DIRECTIVE -
Using the material that follows, identify and copy each line with the string "radians".
# START OF DATA BLOCK
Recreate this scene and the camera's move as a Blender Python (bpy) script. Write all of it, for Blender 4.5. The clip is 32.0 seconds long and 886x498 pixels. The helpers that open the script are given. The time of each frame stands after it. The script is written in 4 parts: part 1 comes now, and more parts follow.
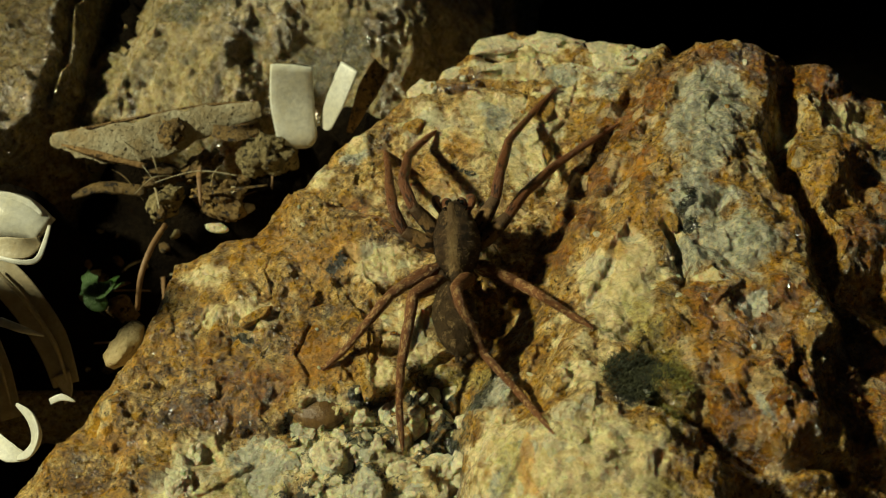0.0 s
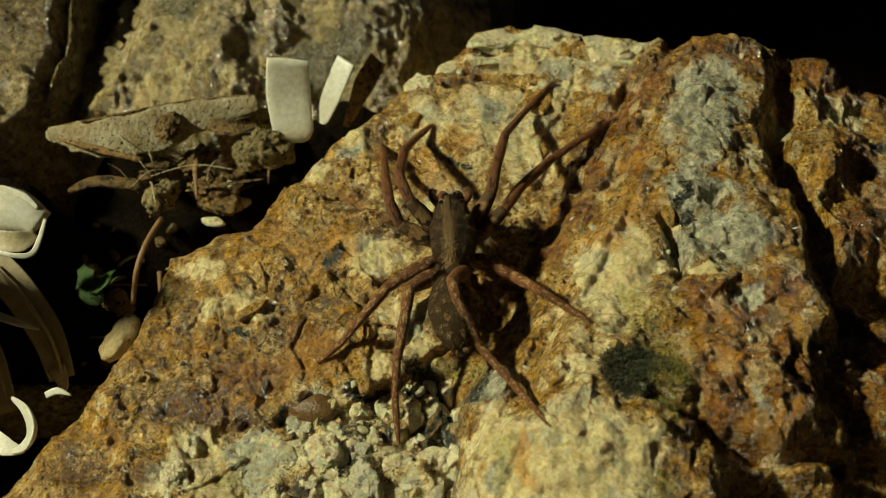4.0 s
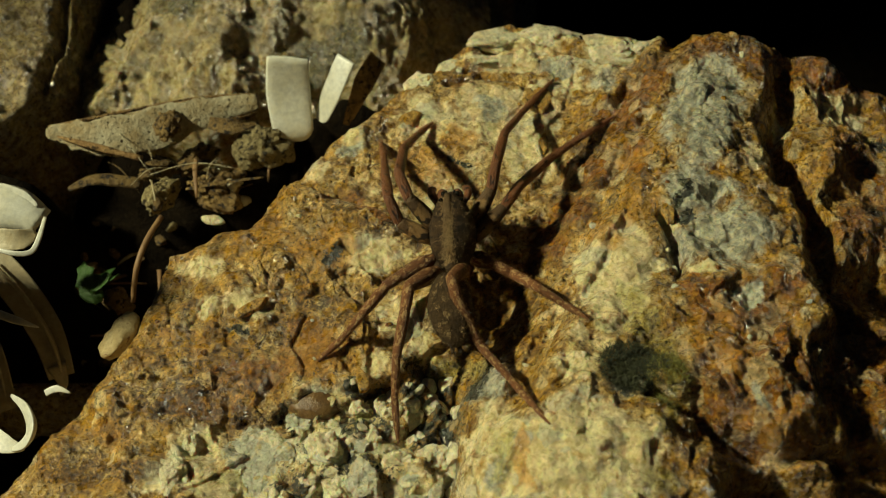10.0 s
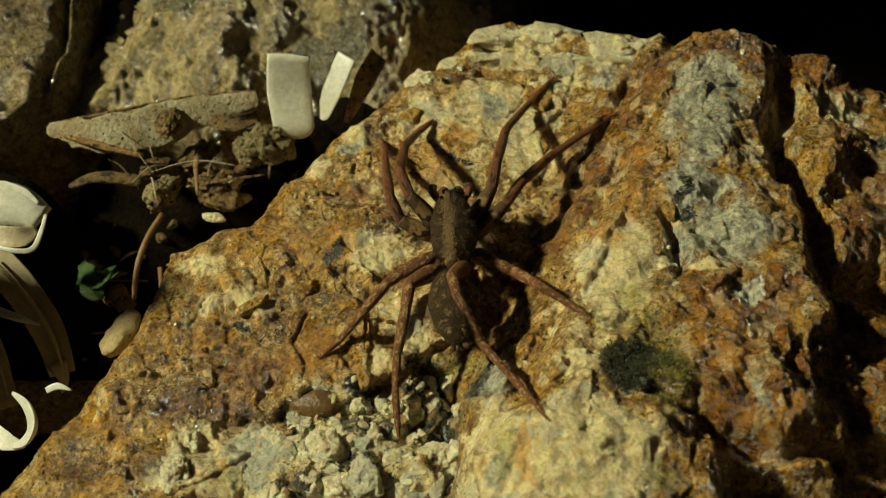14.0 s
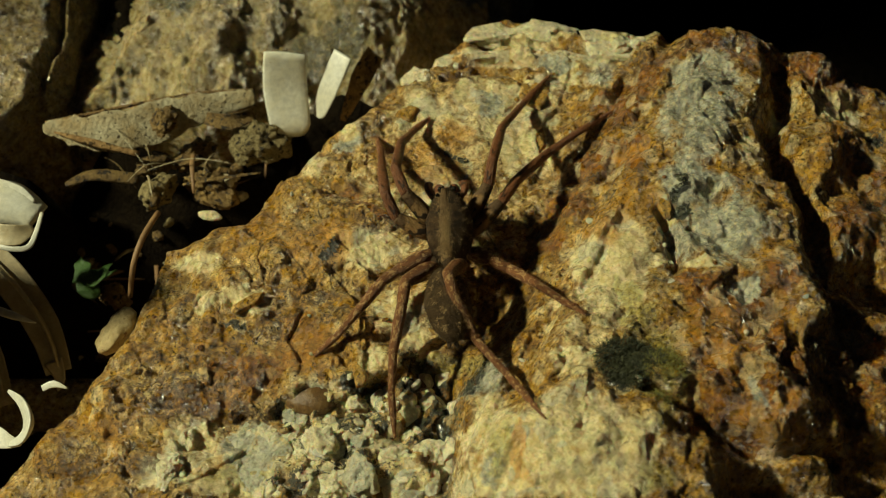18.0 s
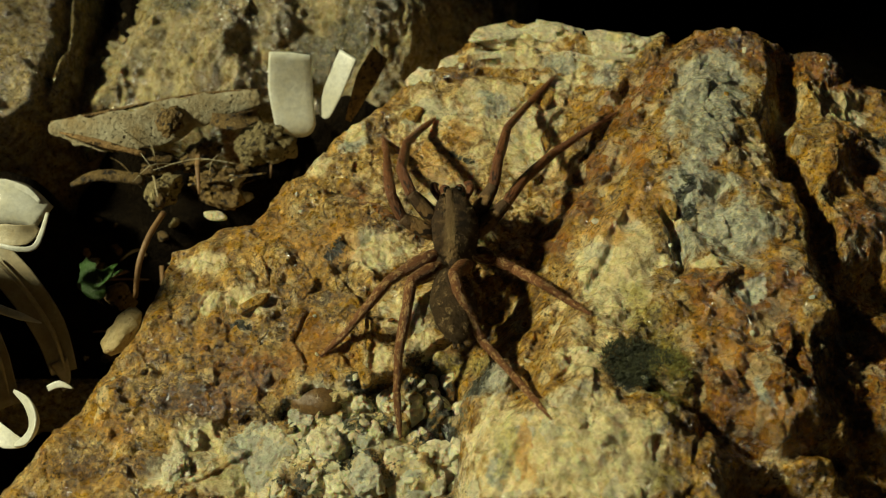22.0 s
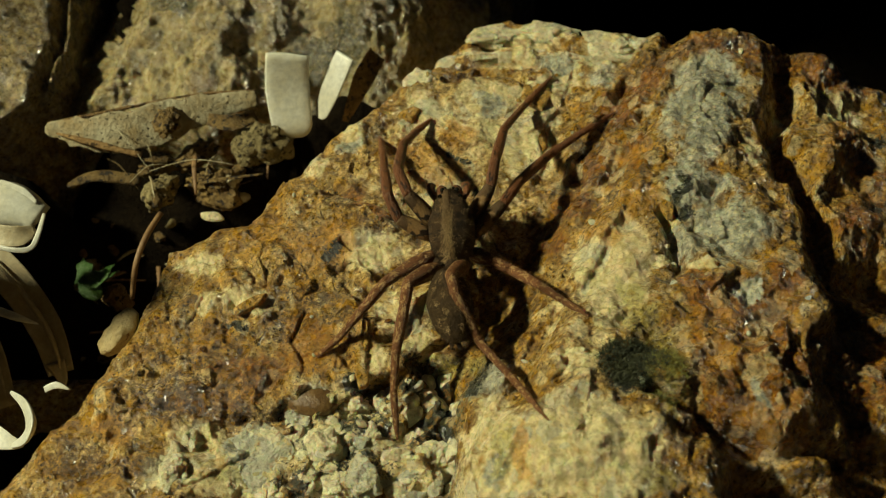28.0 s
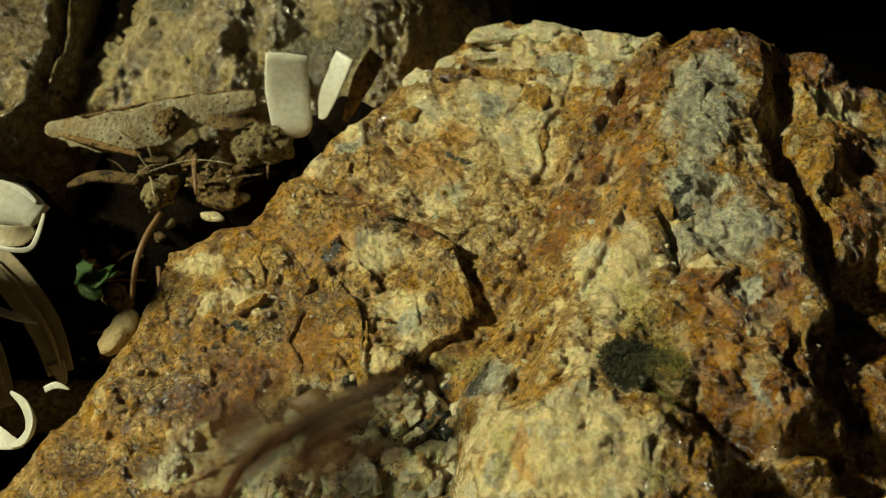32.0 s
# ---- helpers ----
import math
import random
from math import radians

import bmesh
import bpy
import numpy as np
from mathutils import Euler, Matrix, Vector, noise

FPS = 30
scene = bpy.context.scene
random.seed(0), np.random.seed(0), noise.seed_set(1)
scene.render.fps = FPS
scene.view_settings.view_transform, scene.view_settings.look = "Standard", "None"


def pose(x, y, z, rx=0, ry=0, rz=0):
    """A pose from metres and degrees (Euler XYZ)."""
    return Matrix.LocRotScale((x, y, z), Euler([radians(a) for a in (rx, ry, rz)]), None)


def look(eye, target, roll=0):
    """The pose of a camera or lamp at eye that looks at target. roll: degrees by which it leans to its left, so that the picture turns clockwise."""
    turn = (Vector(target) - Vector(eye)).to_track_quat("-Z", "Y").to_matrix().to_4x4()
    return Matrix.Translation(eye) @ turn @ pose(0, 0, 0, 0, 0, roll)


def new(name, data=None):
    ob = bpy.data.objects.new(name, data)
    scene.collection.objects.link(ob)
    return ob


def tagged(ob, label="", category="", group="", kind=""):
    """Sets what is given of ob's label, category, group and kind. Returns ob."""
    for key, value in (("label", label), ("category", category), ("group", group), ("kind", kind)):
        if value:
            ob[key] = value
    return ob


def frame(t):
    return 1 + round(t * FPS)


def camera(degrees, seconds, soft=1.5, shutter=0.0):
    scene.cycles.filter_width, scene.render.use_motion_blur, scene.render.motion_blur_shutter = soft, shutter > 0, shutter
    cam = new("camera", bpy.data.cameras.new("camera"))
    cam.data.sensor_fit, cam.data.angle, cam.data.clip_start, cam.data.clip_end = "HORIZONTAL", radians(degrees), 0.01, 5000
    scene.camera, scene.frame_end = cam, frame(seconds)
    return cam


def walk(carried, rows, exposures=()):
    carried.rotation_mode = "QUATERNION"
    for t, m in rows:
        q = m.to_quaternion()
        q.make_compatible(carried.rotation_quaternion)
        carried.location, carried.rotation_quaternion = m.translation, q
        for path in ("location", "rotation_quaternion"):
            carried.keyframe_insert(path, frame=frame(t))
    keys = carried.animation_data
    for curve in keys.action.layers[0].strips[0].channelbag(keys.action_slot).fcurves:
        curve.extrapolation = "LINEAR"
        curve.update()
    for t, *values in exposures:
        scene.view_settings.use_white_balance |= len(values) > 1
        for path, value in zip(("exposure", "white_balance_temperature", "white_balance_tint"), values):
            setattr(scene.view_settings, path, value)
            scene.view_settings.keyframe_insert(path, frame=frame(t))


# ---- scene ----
cam = camera(40, 32.0, soft=1.0, shutter=0.9)
PATH = [
    (0, look((-0.00023, -0.05073, 0.10361), (-0.00036, 0.00066, 0.03059), -0.156)),
    (0.5, look((-0.00030, -0.05073, 0.10361), (-0.00030, 0.00061, 0.03055), -0.022)),
    (1, look((-0.00022, -0.05075, 0.10359), (-0.00020, 0.00062, 0.03055), -0.024)),
    (1.5, look((-0.00025, -0.05075, 0.10361), (-0.00039, 0.00066, 0.03059), -0.148)),
    (2, look((-0.00026, -0.05070, 0.10362), (-0.00036, 0.00069, 0.03059), -0.155)),
    (2.5, look((-0.00031, -0.05078, 0.10355), (-0.00027, 0.00065, 0.03054), -0.018)),
    (3, look((-0.00040, -0.05073, 0.10360), (-0.00038, 0.00067, 0.03057), 0.006)),
    (3.5, look((-0.00023, -0.05083, 0.10346), (-0.00016, 0.00055, 0.03042), 0.041)),
    (5.5, look((-0.00003, -0.05121, 0.10311), (-0.00025, -0.00013, 0.02986), -0.152)),
    (6, look((-0.00011, -0.05117, 0.10308), (-0.00021, 0.00010, 0.02996), -0.007)),
    (6.5, look((-0.00008, -0.05126, 0.10304), (-0.00016, -0.00000, 0.02992), -0.005)),
    (7, look((-0.00001, -0.05119, 0.10317), (0.00000, 0.00011, 0.03007), 0.019)),
    (7.5, look((-0.00003, -0.05118, 0.10317), (-0.00012, 0.00016, 0.03011), -0.066)),
    (8, look((0.00008, -0.05119, 0.10316), (0.00013, 0.00007, 0.03003), 0.047)),
    (8.5, look((0.00006, -0.05118, 0.10316), (-0.00006, 0.00012, 0.03006), -0.093)),
    (9, look((-0.00002, -0.05118, 0.10317), (-0.00006, 0.00016, 0.03011), -0.025)),
    (9.5, look((-0.00004, -0.05117, 0.10318), (-0.00018, 0.00021, 0.03015), -0.117)),
    (10, look((-0.00001, -0.05117, 0.10317), (-0.00006, 0.00022, 0.03014), -0.028)),
    (10.5, look((-0.00002, -0.05125, 0.10311), (-0.00006, 0.00012, 0.03006), -0.010)),
    (11, look((-0.00009, -0.05116, 0.10310), (-0.00017, 0.00015, 0.03001), -0.023)),
    (11.5, look((-0.00002, -0.05116, 0.10305), (-0.00016, 0.00023, 0.03002), -0.081)),
    (12, look((0.00007, -0.05118, 0.10316), (0.00006, 0.00012, 0.03006), -0.001)),
    (12.5, look((0.00014, -0.05119, 0.10314), (0.00024, 0.00016, 0.03008), 0.041)),
    (13, look((0.00001, -0.05119, 0.10317), (0.00012, 0.00011, 0.03008), 0.113)),
    (13.5, look((-0.00005, -0.05124, 0.10310), (-0.00012, 0.00006, 0.03000), -0.047)),
    (14, look((-0.00003, -0.05119, 0.10317), (-0.00012, 0.00006, 0.03004), -0.068)),
    (14.5, look((-0.00001, -0.05120, 0.10317), (0.00006, 0.00000, 0.03001), 0.074)),
    (16.5, look((0.00003, -0.05128, 0.10301), (-0.00004, -0.00003, 0.02988), -0.046)),
    (17, look((0.00001, -0.05128, 0.10307), (-0.00007, -0.00003, 0.02994), -0.046)),
    (17.5, look((-0.00001, -0.05127, 0.10311), (-0.00006, -0.00003, 0.02997), -0.043)),
    (18, look((0.00014, -0.05127, 0.10312), (0.00017, -0.00007, 0.02995), 0.025)),
    (18.5, look((0.00004, -0.05129, 0.10305), (0.00005, -0.00001, 0.02994), 0.019)),
    (19, look((0.00001, -0.05134, 0.10301), (0.00005, -0.00014, 0.02985), 0.074)),
    (19.5, look((0.00004, -0.05127, 0.10302), (-0.00004, -0.00015, 0.02980), -0.042)),
    (20, look((-0.00004, -0.05131, 0.10302), (-0.00029, -0.00010, 0.02987), -0.163)),
    (20.5, look((0.00006, -0.05130, 0.10299), (-0.00008, -0.00008, 0.02984), -0.083)),
    (21, look((0.00002, -0.05127, 0.10301), (-0.00025, -0.00005, 0.02986), -0.200)),
    (21.5, look((-0.00008, -0.05126, 0.10300), (-0.00026, -0.00004, 0.02985), -0.102)),
    (22, look((0.00001, -0.05127, 0.10306), (-0.00023, -0.00002, 0.02993), -0.182)),
    (22.5, look((-0.00013, -0.05118, 0.10317), (-0.00043, 0.00016, 0.03011), -0.239)),
    (23, look((-0.00000, -0.05128, 0.10312), (-0.00018, 0.00010, 0.03009), -0.147)),
    (23.5, look((0.00008, -0.05128, 0.10324), (0.00003, -0.00003, 0.03012), -0.079)),
    (24, look((0.00007, -0.05135, 0.10306), (0.00012, -0.00006, 0.02996), 0.029)),
    (24.5, look((0.00001, -0.05130, 0.10310), (0.00006, -0.00004, 0.02998), 0.041)),
    (25, look((0.00007, -0.05127, 0.10303), (-0.00015, 0.00006, 0.02995), -0.174)),
    (25.5, look((-0.00000, -0.05128, 0.10310), (0.00000, 0.00002, 0.03000), 0.012)),
    (27.5, look((-0.00000, -0.05123, 0.10312), (-0.00012, 0.00008, 0.03003), -0.120)),
    (28, look((0.00000, -0.05122, 0.10315), (0.00000, 0.00000, 0.03000), 0.000)),
    (28.5, look((0.00007, -0.05119, 0.10315), (0.00000, 0.00001, 0.02999), -0.043)),
    (29, look((-0.00010, -0.05124, 0.10317), (-0.00005, 0.00005, 0.03007), 0.024)),
    (29.5, look((0.00013, -0.05124, 0.10312), (-0.00006, 0.00004, 0.03002), -0.218)),
    (30, look((0.00000, -0.05128, 0.10311), (-0.00006, -0.00003, 0.02998), -0.063)),
    (30.5, look((0.00002, -0.05126, 0.10311), (-0.00006, -0.00001, 0.02998), -0.101)),
    (31, look((0.00011, -0.05126, 0.10304), (-0.00005, -0.00002, 0.02990), -0.146)),
    (31.5, look((-0.00002, -0.05126, 0.10305), (-0.00017, 0.00001, 0.02994), -0.138)),
    (31.9, look((0.00000, -0.05122, 0.10315), (0.00000, 0.00000, 0.03000), 0.000)),
    (32, look((0.00004, -0.05127, 0.10308), (-0.00000, 0.00000, 0.02997), -0.065)),
]
walk(cam, PATH)
cam.data.dof.use_dof, cam.data.dof.focus_distance, cam.data.dof.aperture_fstop = True, 0.0860, 64.0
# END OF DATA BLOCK
RESULT -
from math import radians
    return Matrix.LocRotScale((x, y, z), Euler([radians(a) for a in (rx, ry, rz)]), None)
    cam.data.sensor_fit, cam.data.angle, cam.data.clip_start, cam.data.clip_end = "HORIZONTAL", radians(degrees), 0.01, 5000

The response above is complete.